Rivlin praises anti-corruption protests as essential for democracy

Rivlin praises anti-corruption protests as essential for democracy

Citing recent demonstrations directed against Netanyahu, president urges public debate in city squares

President Reuven Rivlin speaks at a conference on education policy, on December 26, 2017. (FLASH90)
President Reuven Rivlin speaks at a conference on education policy, on December 26, 2017. (FLASH90)

President Reuven Rivlin on Tuesday praised public protests as a cornerstone of Israel’s democracy, listing among other examples recent demonstrations — and counter-demonstrations — against alleged government corruption that were mostly directed at Prime Minister Benjamin Netanyahu.

Speaking at the Dov Lautman Conference on Education Policy, Rivlin hailed social networks for mobilizing the masses.

“The [online] social networks are really great, a wonderful thing, they raise awareness and tell what is going on around us,” Rivlin said, according to a report by Channel 10.

“We have some wonderful examples of the influence of the social networks on reality: the protests of the summer 2011, demonstrations for and against [the social justice movement]; the demonstrations for and against in the recent months that went from the square in Petah Tikva to Tel Aviv and from there to other squares; [and the] MeToo campaign.”

The protests referred to by the president were the 2011 mass demonstrations against the  rising cost of living; gatherings in recent months protesting alleged stalling by law enforcement in corruption allegations against Netanyahu; and the more recent MeToo movement against sexual harassment and assault.

Months of demonstrations by hundreds of protesters outside the Petah Tivah home of Attorney General Avichai Mandelblit have swelled to demonstrations by thousands on four consecutive Saturday nights in Tel Aviv against government corruption. A right-wing protest against corruption drew several hundred protesters on Saturday night.

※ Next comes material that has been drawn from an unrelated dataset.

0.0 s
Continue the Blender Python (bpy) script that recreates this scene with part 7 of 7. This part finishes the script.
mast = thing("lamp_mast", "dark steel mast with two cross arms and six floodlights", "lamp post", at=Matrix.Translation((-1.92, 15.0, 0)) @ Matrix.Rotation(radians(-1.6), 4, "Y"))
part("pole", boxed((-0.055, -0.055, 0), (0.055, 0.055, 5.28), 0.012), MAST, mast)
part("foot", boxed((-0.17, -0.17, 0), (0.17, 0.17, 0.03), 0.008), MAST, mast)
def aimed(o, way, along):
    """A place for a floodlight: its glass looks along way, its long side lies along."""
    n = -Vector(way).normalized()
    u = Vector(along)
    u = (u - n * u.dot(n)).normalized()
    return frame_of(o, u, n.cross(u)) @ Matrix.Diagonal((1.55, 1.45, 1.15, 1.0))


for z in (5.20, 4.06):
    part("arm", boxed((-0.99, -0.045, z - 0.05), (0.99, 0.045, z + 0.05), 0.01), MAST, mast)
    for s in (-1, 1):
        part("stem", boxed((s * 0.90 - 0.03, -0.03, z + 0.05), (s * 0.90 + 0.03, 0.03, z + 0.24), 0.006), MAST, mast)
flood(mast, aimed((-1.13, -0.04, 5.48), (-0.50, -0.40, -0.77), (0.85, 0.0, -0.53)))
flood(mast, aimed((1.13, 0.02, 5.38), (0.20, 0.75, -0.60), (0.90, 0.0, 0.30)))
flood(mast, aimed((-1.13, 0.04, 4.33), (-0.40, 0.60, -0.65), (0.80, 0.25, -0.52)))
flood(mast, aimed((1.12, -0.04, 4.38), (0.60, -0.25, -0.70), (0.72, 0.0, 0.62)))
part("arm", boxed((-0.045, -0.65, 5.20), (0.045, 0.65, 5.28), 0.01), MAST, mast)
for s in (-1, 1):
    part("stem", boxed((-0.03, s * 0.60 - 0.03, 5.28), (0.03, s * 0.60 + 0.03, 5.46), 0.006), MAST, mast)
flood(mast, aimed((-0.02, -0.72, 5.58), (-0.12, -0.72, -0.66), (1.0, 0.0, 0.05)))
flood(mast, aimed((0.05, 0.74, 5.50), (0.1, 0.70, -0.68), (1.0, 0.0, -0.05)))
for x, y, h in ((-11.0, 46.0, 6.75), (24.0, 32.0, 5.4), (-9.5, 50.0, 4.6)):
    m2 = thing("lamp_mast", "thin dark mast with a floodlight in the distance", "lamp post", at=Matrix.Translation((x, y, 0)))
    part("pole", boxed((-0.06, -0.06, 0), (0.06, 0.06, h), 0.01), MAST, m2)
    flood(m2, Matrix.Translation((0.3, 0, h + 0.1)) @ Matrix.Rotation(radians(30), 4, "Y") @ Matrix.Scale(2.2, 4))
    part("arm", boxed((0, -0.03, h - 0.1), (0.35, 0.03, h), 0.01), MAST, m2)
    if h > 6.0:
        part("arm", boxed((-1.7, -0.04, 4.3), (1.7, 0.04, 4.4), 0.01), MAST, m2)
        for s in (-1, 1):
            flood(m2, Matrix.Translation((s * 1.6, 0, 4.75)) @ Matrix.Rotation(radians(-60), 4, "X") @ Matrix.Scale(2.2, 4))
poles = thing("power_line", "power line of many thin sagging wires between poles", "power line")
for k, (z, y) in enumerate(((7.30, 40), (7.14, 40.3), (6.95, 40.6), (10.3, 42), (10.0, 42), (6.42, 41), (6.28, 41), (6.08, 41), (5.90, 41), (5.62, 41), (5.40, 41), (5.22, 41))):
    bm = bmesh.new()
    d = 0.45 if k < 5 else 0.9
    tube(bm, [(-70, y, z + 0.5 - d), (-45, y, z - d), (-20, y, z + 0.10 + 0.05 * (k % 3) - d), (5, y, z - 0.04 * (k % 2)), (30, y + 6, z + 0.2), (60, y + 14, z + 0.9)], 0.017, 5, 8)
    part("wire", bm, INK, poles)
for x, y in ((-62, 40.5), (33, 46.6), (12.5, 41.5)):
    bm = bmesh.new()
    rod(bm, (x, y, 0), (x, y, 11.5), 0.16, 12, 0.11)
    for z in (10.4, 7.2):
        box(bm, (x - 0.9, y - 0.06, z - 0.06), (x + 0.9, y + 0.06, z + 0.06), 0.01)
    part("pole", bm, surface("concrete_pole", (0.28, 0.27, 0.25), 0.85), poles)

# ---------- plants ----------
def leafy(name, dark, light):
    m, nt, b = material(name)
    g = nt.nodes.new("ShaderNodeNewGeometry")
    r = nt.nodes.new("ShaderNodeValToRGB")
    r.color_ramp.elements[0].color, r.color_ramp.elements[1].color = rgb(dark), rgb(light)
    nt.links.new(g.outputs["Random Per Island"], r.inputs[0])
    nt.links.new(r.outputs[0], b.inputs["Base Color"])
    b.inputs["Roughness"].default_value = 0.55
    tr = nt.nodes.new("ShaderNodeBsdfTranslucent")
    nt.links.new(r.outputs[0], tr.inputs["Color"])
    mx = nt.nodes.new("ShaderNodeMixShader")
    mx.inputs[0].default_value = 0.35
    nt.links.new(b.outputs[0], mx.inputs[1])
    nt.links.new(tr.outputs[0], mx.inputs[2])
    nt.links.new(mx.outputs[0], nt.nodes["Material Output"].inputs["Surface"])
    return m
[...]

At the most recent Tel Aviv event, held last Saturday night, one protester caused outrage by parading with a cardboard guillotine. That sign was condemned by Rivlin as “incitement.”

A man with a cardboard guillotine attends an anti-Netanyahu rally in Tel Aviv on December 23, 2017 (screen capture: 0404.co.il)

“Take note that all of the examples that moved from words to actions, went from the screen and took hold in the real world,” Rivlin continued. “There is no replacement for the real, physical city squares. We need to raise a generation that will remember that real democracy can perhaps begin on the web, but will never replace the need and the necessity of taking a real part in decisions, in debates, and in social action.”

Later on Tuesday, in a Twitter post, Rivlin appeared to criticize planned controversial legislation that would influence the relationship between police and state prosecutors, or weaken the Supreme Court.

“Israel will [soon] celebrate 70 years,” he wrote of the upcoming anniversary in May. “If we want to guarantee the next 70 years, so I said at the Lautman education conference, we need to stubbornly defend the democratic institutes, and to demand from the public servants, our elected officials, to back up their words and video clips on social media with actions that make clear the red lines that democracy can’t tolerate.”

The latest anti-corruption protests were invigorated by a coalition push for legislation which would block police investigators from informing prosecutors whether they believe there are grounds for indictment in investigations into public officials. As Rivlin spoke, the opposition was filibustering the final votes on the so-called police recommendations bill in the Knesset.

Hebrew media have reported that police are planning on recommending Netanyahu face charges in two criminal cases currently open against him, over suspicions he received illegal gifts and favors from businessmen while advancing their interests.

Prime Minister Benjamin Netanyahu leads the weekly government meeting at the Prime Minister’s Office in Jerusalem, December 17, 2017. (Yonatan Sindel/Flash90)

In Case 1000, Netanyahu and his wife Sara are suspected of receiving illicit gifts from billionaire benefactors, most notably hundreds of thousands of shekels’ worth of cigars and champagne from the Israeli-born Hollywood producer Arnon Milchan.

Case 2000 involves a suspected illicit quid pro quo deal between Netanyahu and Yedioth Ahronoth newspaper publisher Arnon “Noni” Mozes that would have seen the prime minister hobble a rival daily, the Sheldon Adelson-backed Israel Hayom, in return for more favorable coverage from Yedioth.

Netanyahu has been questioned seven times since January in connection with the cases. He has denied wrongdoing in all cases.

Rivlin also appeared to be referring to a fresh push by lawmakers to curtail Israel’s courts. Justice Minister Ayelet Shaked and her party leader Naftali Bennett last week published their draft for a bill that would curb the authority of the High Court of Justice and the Supreme Court in striking down Knesset legislation.

The newly unveiled draft would prevent the courts from disqualifying any quasi-constitutional Basic Laws — passed with the support of at least 61 of the 120 lawmakers in each of its three plenary readings.

The draft legislation says the court will only be able to strike down any other laws with a special panel of nine presiding justices, and only if two-thirds of the justices supported the move.

Mandelblit has warned that the bill would “cause significant harm to Israeli democracy.”